Yeah, me neither.
According to the Food Network guide, my menu should have been planned one month in advance. That’s ridiculous – mine has been planned for much, much longer – almost a year to be exact. I’m not all that organized, it’s just that my bill of fare revolves around that Holy Trinity of Thanksgiving – turkey, dressing and taters.
The planning guide says to make my guest list early. When did Thanksgiving ever have anything to do with guests? They’re called relatives. Thanksgiving, as mandated by federal law, specifically requires you to spend your day off engaging in awkward family encounters. Which is, of course, why the gin and tonic was invented.
At the two-week mark, Food Network says I should choose my décor. I could create a neutral, earth-toned place setting, a lovely fall floral arrangement, or design a minimalist, less-is-more holiday table.
Because everything about the Thanksgiving holiday screams minimalism.
But I decided to go with something that felt more natural, with a hint of autumn whimsy – my Halloween cobwebs. It’s the easiest decorating job ever. I leave them up year-round.
Food Network suggests I create my seating plan before the Big Day. But that’s one detail best left until the very last minute. Because the seating arrangements must always take into consideration how many gin and tonics have been consumed, and by whom, prior to actually gathering round the table.
Some families require seating charts that are put together with the precision and diplomacy of nuclear disarmament talks. Because putting your ACLU card-carrying nephew next to Tea Partying, Sarah Palin lovin’ Grandpa is a recipe for a holiday disaster that would send Norman Rockwell screaming from the room.

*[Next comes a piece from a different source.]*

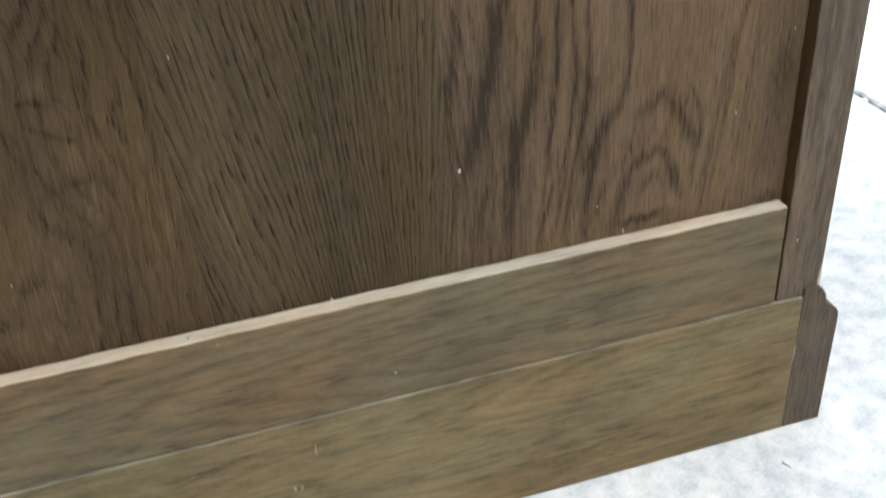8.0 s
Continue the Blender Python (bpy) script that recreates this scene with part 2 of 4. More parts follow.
def part(name, bm, material, parent, label="", smooth=False, bare_top=None, inner=None):
    ob = adopt(mesh_object(name, bm, material, smooth), parent)
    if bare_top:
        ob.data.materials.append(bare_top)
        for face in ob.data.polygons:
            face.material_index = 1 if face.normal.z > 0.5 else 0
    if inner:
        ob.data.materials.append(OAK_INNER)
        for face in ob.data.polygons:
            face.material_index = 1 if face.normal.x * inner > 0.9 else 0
    return tagged(ob, label)


def box(x0, x1, y0, y1, z0, z1):
    bm = bmesh.new()
    bmesh.ops.create_cube(bm, size=1)
    for v in bm.verts:
        v.co = ((x0 + x1) / 2 + v.co.x * (x1 - x0), (y0 + y1) / 2 + v.co.y * (y1 - y0), (z0 + z1) / 2 + v.co.z * (z1 - z0))
    return bm


def stick(x0, x1, y0, y1, z0, z1, ease=0.0006, wear=0.00025, cuts=90, seed=0):
    """A sawn length of timber with eased, slightly uneven arrises."""
    bm = box(x0, x1, y0, y1, z0, z1)
    span = (x1 - x0, y1 - y0, z1 - z0)
    axis = span.index(max(span))
    bmesh.ops.bevel(bm, geom=list(bm.edges), offset=ease, segments=2, affect="EDGES", profile=0.5)
    long_edges = [e for e in bm.edges if abs((e.verts[0].co - e.verts[1].co)[axis]) > span[axis] * 0.9]
    bmesh.ops.subdivide_edges(bm, edges=long_edges, cuts=cuts)
    for v in bm.verts:
        p = v.co[axis] * 90 + seed * 17.3
        q = Vector((p, seed + v.co[(axis + 1) % 3] * 400, v.co[(axis + 2) % 3] * 400))
        n = noise.noise(q) + 0.5 * noise.noise(q * 2.7)
        for a in range(3):
            if a != axis:
                v.co[a] += n * wear
    return bm


# ---- the room ----
def slab(name, x0, x1, y0, y1, z0, z1, material, label, category):
    ob = mesh_object(name, box(x0, x1, y0, y1, z0, z1), material)
    return tagged(ob, label, category, kind="structure")


floor = slab("floor", -3.2, 0.5, -2.6, 2.8, -0.1, 0.0, FLOOR_STONE, "pale blue-grey speckled hard floor", "floor")
slab("wall_east", 0.2945, 0.4145, -2.6, 2.8, 0.003, 2.4, WALL_WHITE, "plain white painted wall beside the cabinet", "wall")
# Out of view, added in grey so that less light fills the panel.
slab("unseen_wall_west", -3.2, -3.08, -2.6, 2.8, 0.0, 2.4, WALL_GREY, "unseen grey wall that keeps bounce light low", "wall")
slab("wall_north", -3.08, 0.2945, 2.6, 2.72, 0.0, 2.4, WALL_WHITE, "plain white painted wall", "wall")
# Also unseen and grey, to hold back fill from the front.
slab("unseen_wall_south", -3.08, 0.2945, -2.6, -2.48, 0.0, 2.4, WALL_GREY, "unseen grey wall that keeps bounce light low", "wall")
slab("ceiling", -3.2, 0.5, -2.6, 2.8, 2.4, 2.5, CEILING_WHITE, "plain white ceiling", "ceiling")
tagged(mesh_object("wall_joint", stick(0.2900, 0.2950, -2.4, 2.5, 0.0002, 0.0034, 0.0006, 0.0007, 400, 5), GAP_DARK),
       "dark open joint where the white wall meets the floor", "joint", kind="structure")

# ---- the cabinet ----
LEFT, TOP = -0.98, 1.03
cabinet = tagged(new("cabinet"), "dark-stained oak cabinet seen from its panelled back, standing on the floor", "cabinet")
cabinet.location = ((LEFT + 0.0218) / 2, 0.2, 0.0)


def wave(a, freq, X, Z, seed):
    """Smooth two-dimensional waviness."""
    r = np.random.RandomState(seed)
    out = np.zeros_like(X)
    for i in range(6):
        fx, fz = freq[0] * r.uniform(0.5, 1.6), freq[1] * r.uniform(0.5, 1.6)
        out += np.sin(X * fx * r.choice([-1, 1]) + Z * fz + r.uniform(0, 6.28)) / 6
    return out * a * 2


def ease_between(z, knots):
    """A smooth curve through a few heights and values."""
    zs, vs = zip(*sorted(knots))
    out = np.full_like(z, vs[0])
    for (z0, v0), (z1, v1) in zip(zip(zs, vs), list(zip(zs, vs))[1:]):
        u = np.clip((z - z0) / (z1 - z0), 0, 1)
        out = np.where(z >= z0, v0 + (v1 - v0) * u, out)
    return out


def blot(X, Z, x, z, a, b, lean=0.0):
    return np.exp(-(((X - x - lean * (Z - z)) / a) ** 2) - ((Z - z) / b) ** 2)


def ring_count(r, widths):
    """How many growth rings lie within the radius r, for ring widths that change with the radius."""
    rr = np.linspace(0, 0.6, 3000)
    per = 1 / np.interp(rr, [w[0] for w in widths], [w[1] for w in widths])
    return np.interp(r, rr, np.concatenate([[0], np.cumsum((per[1:] + per[:-1]) / 2 * np.diff(rr))]))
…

Also at the one-week mark, Food Network says I should plan for leftovers.
Double duh. Part of the planning is making sure you HAVE leftovers.
Even without the benefit of their website, I can plan for any food related event far in advance. Because I tune in to the Food Network every time I get on the treadmill.
Clearly I have issues.
While Food Network insists I make many plans, I’ve discovered a few things that the folks at this fine channel would never approve for a Turkey Day spread.
No how. No way.
I present Exhibit A – Turducken. The name alone elicits a gag reflex. Turducken is an example of engastration – where a deboned chicken is stuffed inside a duck which is stuffed inside a turkey which will be stuffed inside your own personal gut.
And if you thought it couldn’t get any worse, I present Exhibit B – Turbaconducken – engastration lattice wrapped in bacon.
Somewhere in Connecticut, Martha Stewart just threw up.
If your guest list includes Ozzy Osbourne and his entourage, you might want to consider the Supersized engastration – the True Love Roast. This is the Big Daddy of them all, a turkey stuffed with a dozen different fowl including a pigeon. It has 50,000 calories, takes 8 hours to cook and can feed 125 guests.
But Ozzy gets dibs on the pigeon.
The final Thanksgiving Oh-No You Didn’t is a recipe for a special Turkey Day Cake. Ground turkey meat is cooked in cake pans, frosted with mashed potatoes and garnished with cranberries. This simple, yet imaginative, dish will cut your guest list down significantly.
Odds are, you’ll be eating it alone.
Makes me wish I could sit down to Grandma’s 100% Nothing Natural Thanksgiving in a box from Winn Dixie complete with her trademark still quivering cranberries in the shape of the can. And a couple gin and tonics.